### DATASET EXTRACT
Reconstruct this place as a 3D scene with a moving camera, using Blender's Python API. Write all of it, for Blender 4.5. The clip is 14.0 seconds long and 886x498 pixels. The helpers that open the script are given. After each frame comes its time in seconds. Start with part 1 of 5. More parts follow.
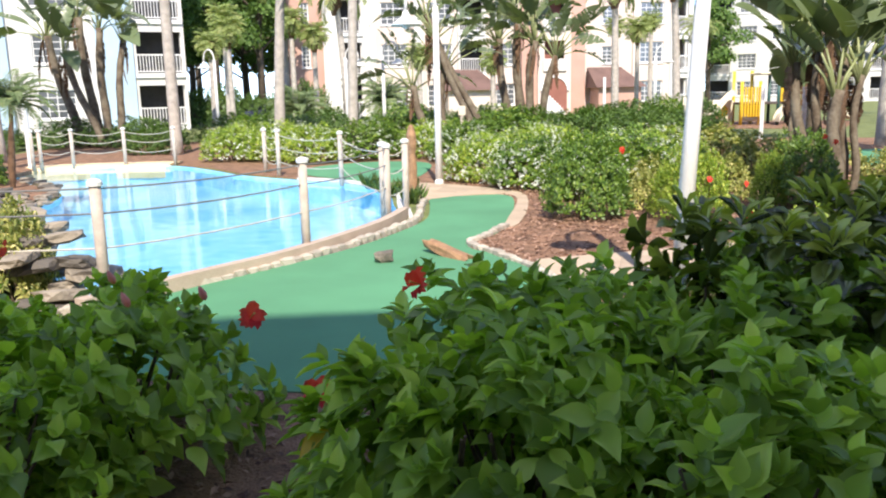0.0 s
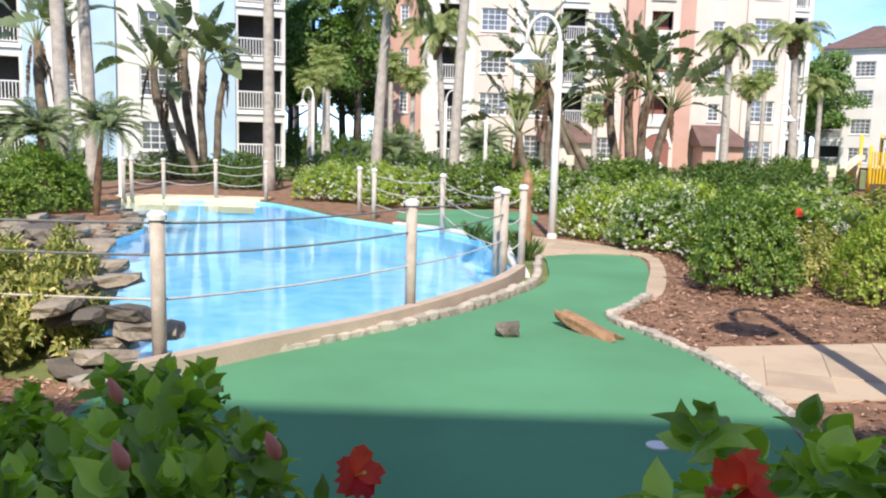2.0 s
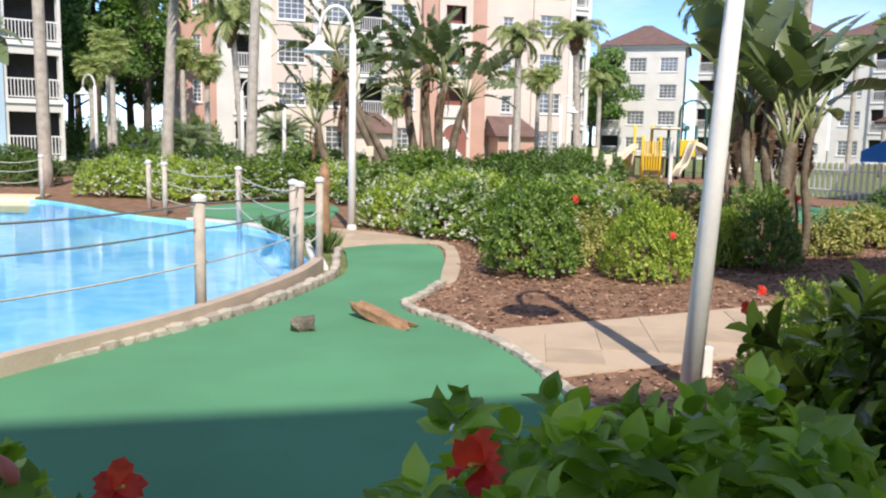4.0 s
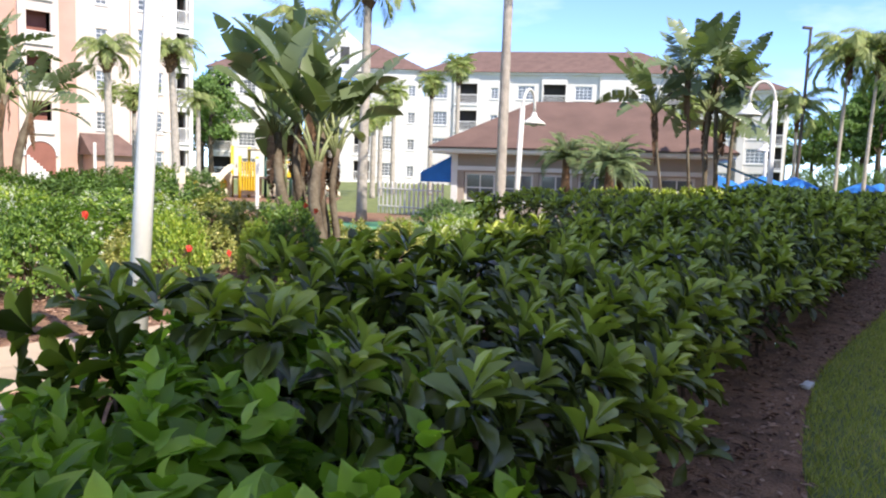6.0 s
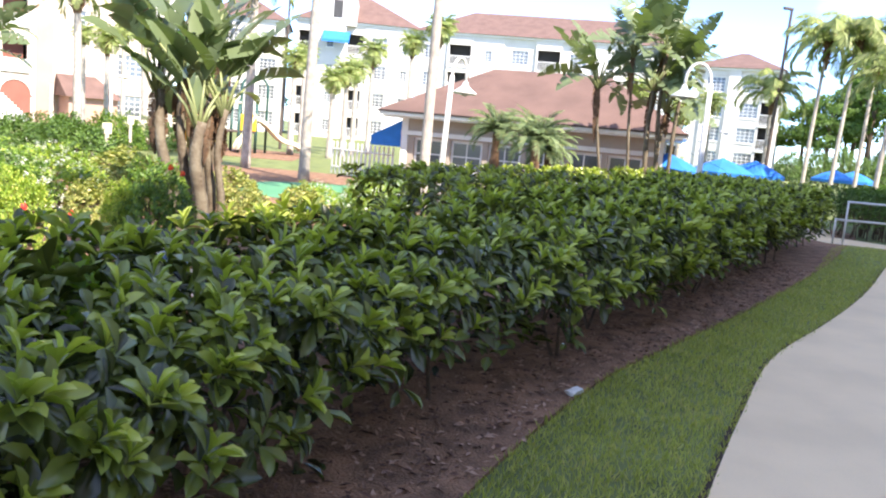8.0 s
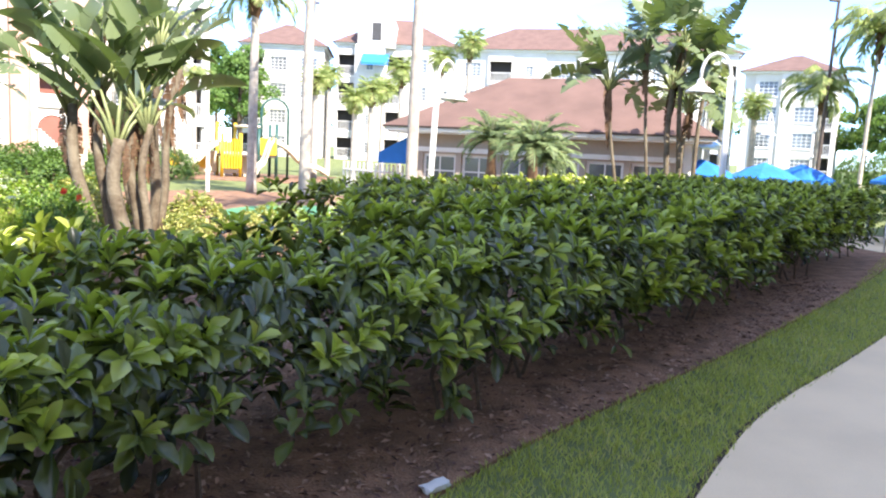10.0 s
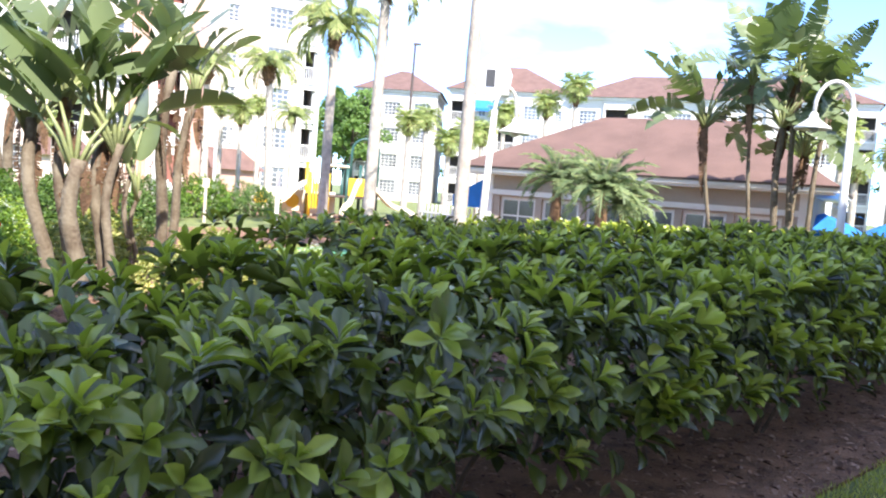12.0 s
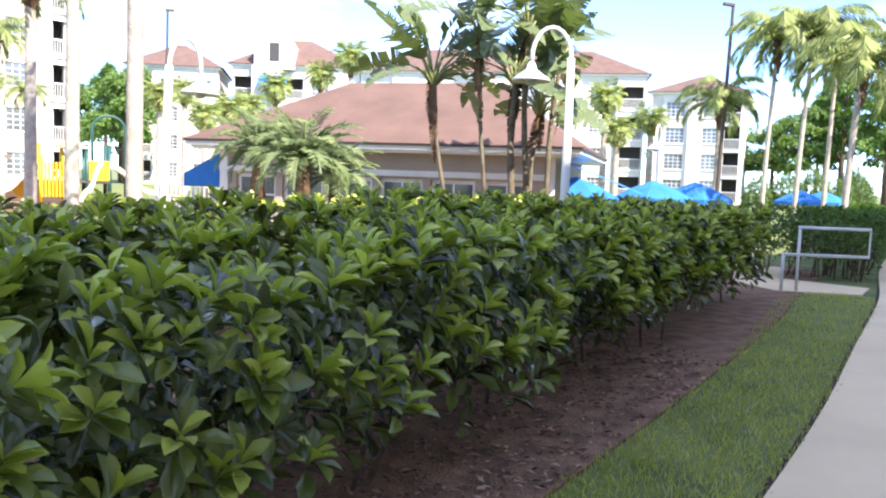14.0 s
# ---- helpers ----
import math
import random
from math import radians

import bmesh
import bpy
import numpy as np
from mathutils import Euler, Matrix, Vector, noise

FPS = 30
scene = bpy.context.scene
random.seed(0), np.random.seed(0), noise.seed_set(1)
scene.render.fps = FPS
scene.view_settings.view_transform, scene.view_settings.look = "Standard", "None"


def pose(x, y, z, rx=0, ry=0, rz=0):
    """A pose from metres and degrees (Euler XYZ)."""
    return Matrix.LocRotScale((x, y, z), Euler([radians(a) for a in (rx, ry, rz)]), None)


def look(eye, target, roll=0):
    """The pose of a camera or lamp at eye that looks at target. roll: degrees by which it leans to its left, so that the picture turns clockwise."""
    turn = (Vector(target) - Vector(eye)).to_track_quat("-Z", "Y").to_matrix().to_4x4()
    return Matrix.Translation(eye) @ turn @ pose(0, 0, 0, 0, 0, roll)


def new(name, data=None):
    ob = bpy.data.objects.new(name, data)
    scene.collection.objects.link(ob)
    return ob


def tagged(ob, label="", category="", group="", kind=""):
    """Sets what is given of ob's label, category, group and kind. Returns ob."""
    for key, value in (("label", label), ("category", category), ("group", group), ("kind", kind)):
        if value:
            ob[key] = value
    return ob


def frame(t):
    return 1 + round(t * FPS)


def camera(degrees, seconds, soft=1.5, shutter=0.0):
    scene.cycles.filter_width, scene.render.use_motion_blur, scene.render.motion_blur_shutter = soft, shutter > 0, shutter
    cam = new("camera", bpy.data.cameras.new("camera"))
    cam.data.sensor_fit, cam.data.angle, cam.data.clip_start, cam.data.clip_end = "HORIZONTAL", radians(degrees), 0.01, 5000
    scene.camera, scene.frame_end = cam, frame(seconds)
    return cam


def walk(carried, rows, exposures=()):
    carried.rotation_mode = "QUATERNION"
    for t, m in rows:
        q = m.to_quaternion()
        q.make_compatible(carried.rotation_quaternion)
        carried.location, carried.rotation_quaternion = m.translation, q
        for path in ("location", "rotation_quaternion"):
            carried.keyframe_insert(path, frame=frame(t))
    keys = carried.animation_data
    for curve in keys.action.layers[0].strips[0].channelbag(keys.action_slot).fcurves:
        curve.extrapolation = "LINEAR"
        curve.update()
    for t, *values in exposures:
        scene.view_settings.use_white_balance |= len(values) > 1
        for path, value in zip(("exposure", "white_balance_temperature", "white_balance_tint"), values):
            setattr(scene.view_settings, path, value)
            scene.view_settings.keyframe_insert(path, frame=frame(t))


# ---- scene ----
cam = camera(58.0, 14.0, soft=2.1)
PATH = [
    (0, (-0.004, -1.653, 1.610), (-0.488, 0.250, 1.232), -1.3),
    (0.5, (-0.210, -1.172, 1.583), (-0.762, 0.725, 1.273), 0.3),
    (1, (-0.554, -0.600, 1.537), (-1.146, 1.293, 1.278), 1.5),
    (1.5, (-0.744, -0.307, 1.503), (-1.378, 1.573, 1.254), 1.8),
    (2, (-0.847, -0.239, 1.470), (-1.530, 1.623, 1.213), 1.5),
    (2.2, (-0.892, -0.232, 1.468), (-1.603, 1.619, 1.205), 1.2),
    (4.3, (-0.694, -0.242, 1.506), (-0.758, 1.738, 1.231), 1.9),
    (4.5, (-0.660, -0.332, 1.560), (-0.634, 1.648, 1.274), 2.1),
    (5, (-0.397, -0.509, 1.551), (-0.273, 1.464, 1.249), 0.1),
    (5.5, (-0.071, -0.491, 1.566), (0.248, 1.465, 1.296), -0.2),
    (5.7, (0.088, -0.604, 1.523), (0.540, 1.330, 1.293), -0.0),
    (6, (0.382, -0.679, 1.461), (1.065, 1.191, 1.270), 1.8),
    (6.5, (0.494, -1.085, 1.459), (1.400, 0.694, 1.334), 4.7),
    (7, (1.175, -0.792, 1.463), (2.036, 1.006, 1.303), 5.1),
    (7.5, (1.509, -0.885, 1.551), (2.254, 0.948, 1.255), 3.9),
    (8, (1.983, -0.961, 1.705), (2.674, 0.894, 1.418), 5.1),
    (8.2, (2.170, -0.974, 1.718), (2.878, 0.882, 1.489), 5.9),
    (10.3, (4.016, 0.336, 1.585), (4.501, 2.261, 1.340), 1.4),
    (10.5, (4.206, 0.393, 1.571), (4.606, 2.340, 1.347), 1.2),
    (11, (4.601, 0.823, 1.532), (4.778, 2.809, 1.370), 2.1),
    (11.5, (5.070, 1.396, 1.550), (5.202, 3.388, 1.425), 3.5),
    (12, (5.324, 1.972, 1.518), (5.589, 3.949, 1.374), 4.4),
    (12.5, (5.913, 2.317, 1.536), (6.200, 4.289, 1.374), 5.1),
    (13, (6.257, 2.926, 1.538), (6.581, 4.896, 1.422), 4.2),
    (13.5, (6.671, 3.191, 1.550), (7.174, 5.120, 1.391), 2.7),
    (14, (7.285, 3.457, 1.501), (8.004, 5.315, 1.329), 2.0),
]
walk(cam, [(t, look(eye, target, roll)) for t, eye, target, roll in PATH], ((0.0, 1.72, 6950, 12), (0.5, 1.69, 6950, 12), (1.5, 1.49, 6850, 12), (4.5, 1.27, 6950, 11), (5.0, 1.33, 7050, 13), (6.0, 1.70, 6900, 12), (6.5, 1.76, 6350, 17), (7.5, 2.36, 7050, 13), (8.5, 2.55, 7000, 12), (10.5, 2.64, 6850, 11), (12.5, 2.47, 6600, 12), (14.0, 2.56, 7000, 12)))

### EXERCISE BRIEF
Give again the lines from the one with "q = m.to_quaternion()" to the one with "for t, *values", both lines included, exactly and with no other line.

### ANSWER IN FULL
        q = m.to_quaternion()
        q.make_compatible(carried.rotation_quaternion)
        carried.location, carried.rotation_quaternion = m.translation, q
        for path in ("location", "rotation_quaternion"):
            carried.keyframe_insert(path, frame=frame(t))
    keys = carried.animation_data
    for curve in keys.action.layers[0].strips[0].channelbag(keys.action_slot).fcurves:
        curve.extrapolation = "LINEAR"
        curve.update()
    for t, *values in exposures:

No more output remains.